Milano. Un bambino di appena anni 8 ringrazia i carabinieri per l’arresto del padre, carnefice dei maltrattamenti di sua madre.
Sulla sua lettera scritta con la scrittura tondeggiante di chi sta cercando di capire come si diventa grandi e chi prendere a modello, disegna tanti cuori.
Stretti e lunghi, asimmetrici e colorati, come immagino sia il suo.
Trafitto e sbilenco di chi è obbligato a scegliere.
Il genitore, un maltrattatore cronico, è un pregiudicato di origine marocchina.
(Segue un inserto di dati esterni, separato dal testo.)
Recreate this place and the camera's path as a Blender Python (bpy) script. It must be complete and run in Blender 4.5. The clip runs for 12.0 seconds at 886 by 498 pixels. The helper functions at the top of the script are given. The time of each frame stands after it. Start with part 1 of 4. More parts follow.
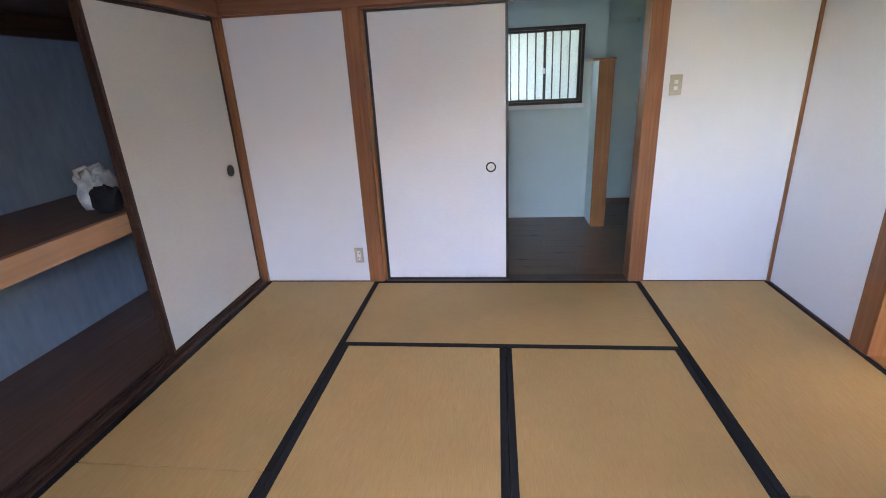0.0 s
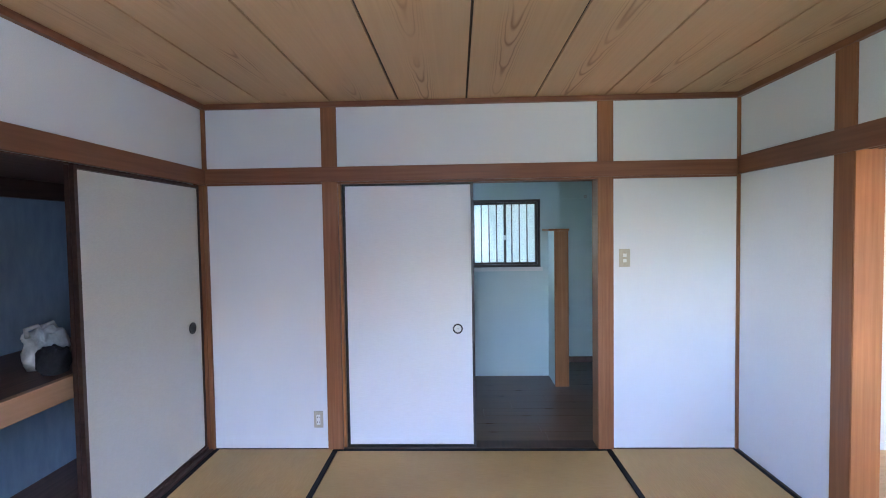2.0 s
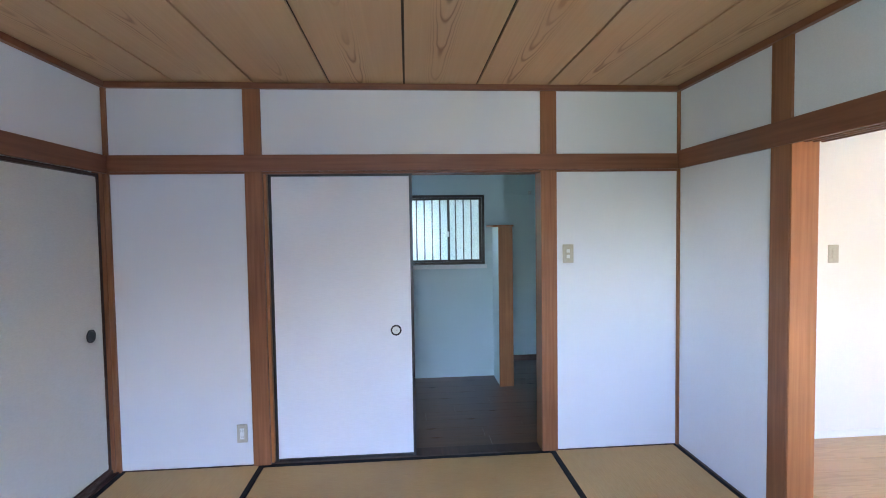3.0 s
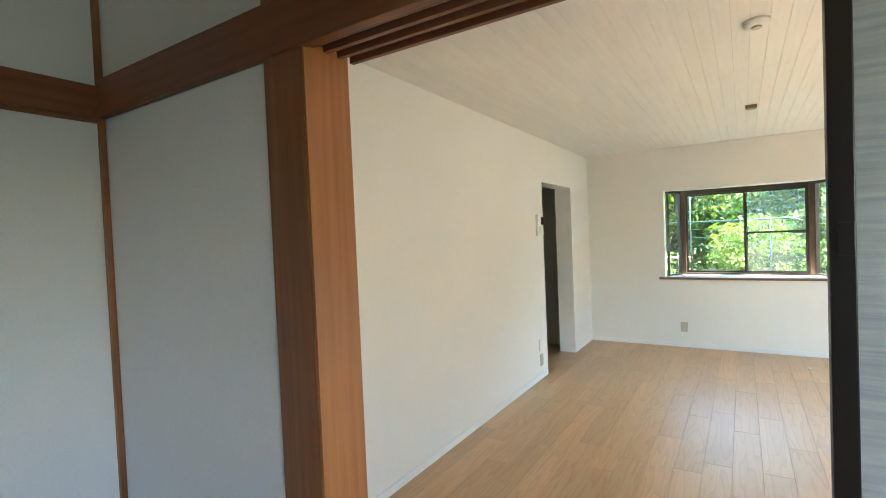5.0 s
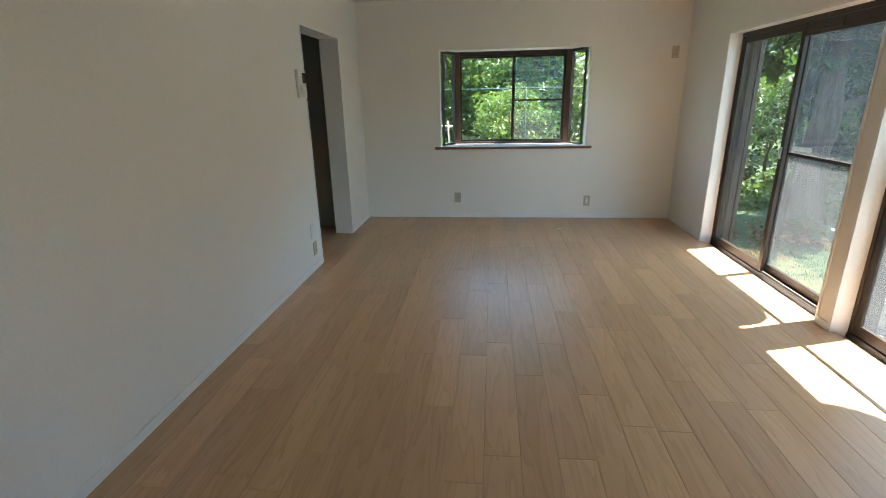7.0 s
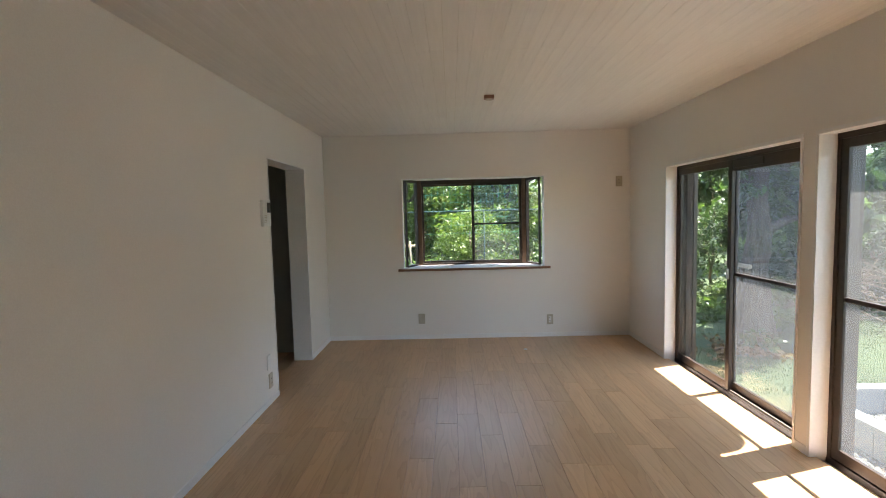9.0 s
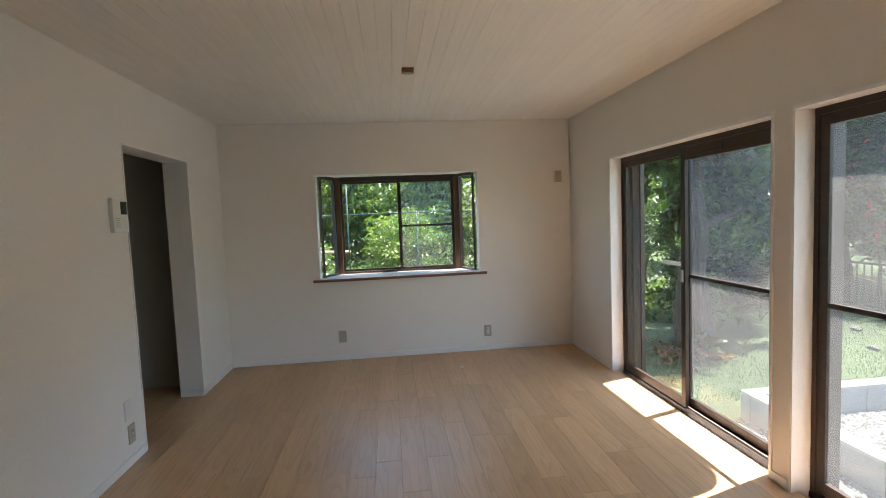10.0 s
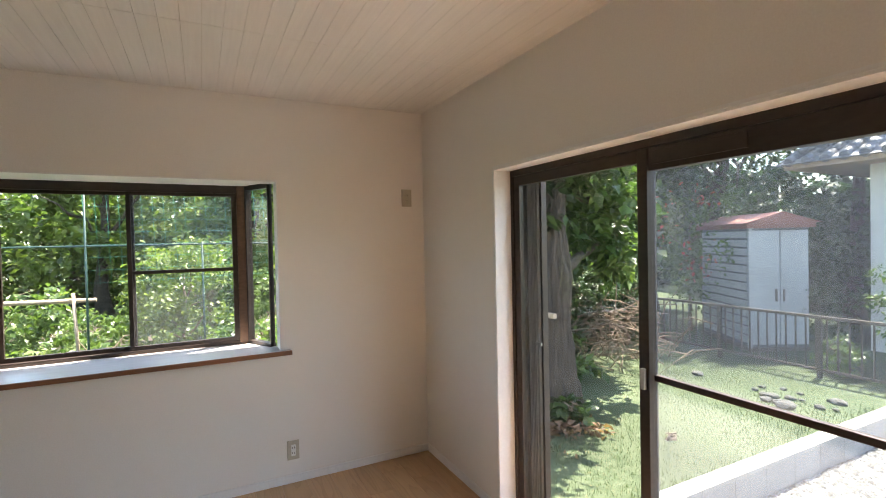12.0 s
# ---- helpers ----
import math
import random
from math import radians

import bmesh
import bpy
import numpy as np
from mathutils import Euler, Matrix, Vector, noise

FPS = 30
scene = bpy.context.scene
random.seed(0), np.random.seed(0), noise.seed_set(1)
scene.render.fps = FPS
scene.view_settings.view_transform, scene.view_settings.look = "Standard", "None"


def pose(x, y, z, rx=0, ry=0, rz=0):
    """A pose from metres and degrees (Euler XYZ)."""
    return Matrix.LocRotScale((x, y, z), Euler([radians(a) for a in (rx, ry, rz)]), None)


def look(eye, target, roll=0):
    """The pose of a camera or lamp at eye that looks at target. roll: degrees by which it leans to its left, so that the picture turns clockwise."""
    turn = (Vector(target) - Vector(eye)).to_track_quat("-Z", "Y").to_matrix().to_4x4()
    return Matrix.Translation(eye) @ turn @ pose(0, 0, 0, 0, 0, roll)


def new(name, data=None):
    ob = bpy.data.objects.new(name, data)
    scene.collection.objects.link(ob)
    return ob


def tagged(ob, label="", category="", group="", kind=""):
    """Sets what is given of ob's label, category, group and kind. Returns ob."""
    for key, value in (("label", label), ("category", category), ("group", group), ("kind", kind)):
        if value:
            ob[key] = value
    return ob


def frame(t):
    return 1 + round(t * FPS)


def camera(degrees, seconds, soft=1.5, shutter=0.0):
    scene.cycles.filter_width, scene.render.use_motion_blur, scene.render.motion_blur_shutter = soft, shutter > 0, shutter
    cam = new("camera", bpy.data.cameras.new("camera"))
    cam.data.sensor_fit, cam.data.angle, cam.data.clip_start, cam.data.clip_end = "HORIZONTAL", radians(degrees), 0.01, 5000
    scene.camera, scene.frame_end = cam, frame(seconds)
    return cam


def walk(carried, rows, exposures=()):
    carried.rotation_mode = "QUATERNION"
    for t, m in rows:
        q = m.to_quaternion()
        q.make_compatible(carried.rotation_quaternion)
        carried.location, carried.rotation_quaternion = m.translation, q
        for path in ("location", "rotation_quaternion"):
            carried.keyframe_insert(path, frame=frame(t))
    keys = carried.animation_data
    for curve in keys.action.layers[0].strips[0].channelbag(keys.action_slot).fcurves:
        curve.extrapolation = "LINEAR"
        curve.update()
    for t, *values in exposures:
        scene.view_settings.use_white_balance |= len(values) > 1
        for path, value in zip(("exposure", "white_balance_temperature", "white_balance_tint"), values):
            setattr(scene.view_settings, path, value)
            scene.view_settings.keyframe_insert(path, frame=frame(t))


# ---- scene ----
cam = camera(85.9, 12.0, soft=1.0)
PATH = [
    (0, (1.735, -3.136, 1.385), (1.505, -1.269, 0.707), -2.9),
    (0.5, (1.715, -3.146, 1.43), (1.582, -1.194, 1.018), -2.0),
    (1, (1.719, -3.179, 1.481), (1.638, -1.186, 1.329), -1.7),
    (1.5, (1.715, -3.175, 1.479), (1.65, -1.178, 1.391), -1.2),
    (2, (1.702, -3.165, 1.474), (1.639, -1.168, 1.397), -0.9),
    (2.5, (1.693, -3.139, 1.465), (1.655, -1.141, 1.38), -0.8),
    (2.7, (1.713, -3.094, 1.455), (1.713, -1.096, 1.369), -0.9),
    (4.3, (2.366, -2.067, 1.43), (3.654, -0.537, 1.436), -1.1),
    (4.5, (2.512, -1.931, 1.42), (3.92, -0.51, 1.44), -1.6),
    (4.7, (2.641, -1.822, 1.444), (4.166, -0.528, 1.455), -1.9),
    (5, (2.823, -1.686, 1.403), (4.514, -0.62, 1.35), -2.4),
    (5.5, (3.089, -1.547, 1.411), (4.957, -0.872, 1.177), -2.6),
    (6, (3.373, -1.559, 1.378), (5.276, -1.09, 0.978), -3.1),
    (6.5, (3.483, -1.484, 1.375), (5.385, -1.167, 0.848), -2.2),
    (7, (3.506, -1.483, 1.36), (5.4, -1.282, 0.749), -1.2),
    (7.5, (3.507, -1.492, 1.363), (5.429, -1.367, 0.823), -0.7),
    (7.7, (3.501, -1.464, 1.399), (5.447, -1.365, 0.952), -0.6),
    (9.3, (3.635, -1.454, 1.435), (5.631, -1.437, 1.308), -1.6),
    (9.5, (3.781, -1.485, 1.425), (5.776, -1.516, 1.289), -1.8),
    (10, (4.219, -1.606, 1.395), (6.202, -1.823, 1.254), -2.3),
    (10.5, (4.649, -1.643, 1.427), (6.591, -2.106, 1.301), -1.4),
    (11, (5.092, -1.834, 1.451), (6.974, -2.508, 1.374), -0.9),
    (11.5, (5.551, -1.981, 1.434), (7.404, -2.732, 1.382), -1.3),
    (12, (5.973, -2.09, 1.457), (7.756, -2.995, 1.419), -1.2),
]
walk(cam, [(t, look(eye, target, roll)) for t, eye, target, roll in PATH],
     exposures=[(0, 5.4, 6800, 20), (1.0, 5.4, 6050, 18), (2.7, 5.5, 5750, 16), (4.3, 4.65, 6300, 11), (5.0, 4.4, 6750, 5), (5.5, 3.9, 6800, 1),
                (6.5, 3.12, 6600, 5), (7.7, 3.15, 6400, 7), (9.3, 2.95, 6800, 15), (10.5, 2.92, 6800, 15), (11.5, 3.05, 7100, 18), (12, 3.1, 7200, 20)])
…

Il cuore di un bambino non dovrebbe mai essere sbilenco, prendere da una parte o dall’altra.
Non deve scegliere quale genitore amare, quale odiare, e quale proteggere.
Non deve scegliere. Mai.
Non deve proteggersi. Non deve trovare da solo il suo baricentro.
Il cuore di un bambino è un cuore acerbo, che cambia forma e colore, ed è compito di noi adulti, evitare di farlo armare anzi tempo.
Va aiutato a crescere, a vibrare sempre, nonostante tutto, a segnalargli la via da seguire come se fosse una spia lampeggiante e funzionante, un radar inconscio che dialogherà con la sua ragione.
Un cuore in grado di emozionarsi, di lacrimare, quando serve.
Il cuore di un bambino non deve diventare il cuore di un adulto nel corpo di un bambino, perché in così poco spazio corre il rischio di smettere di vibrare, e sarebbe l’inizio della fine delle sue emozioni.
Del suo sentire, del suo dare e ricevere.
Un padre non può maltrattare una madre, e una madre non può farsi maltrattare passivamente dal compagno della sua vita.
Il silenzio diventa una tomba pericolosissima, portatore sano di tragedie imminenti.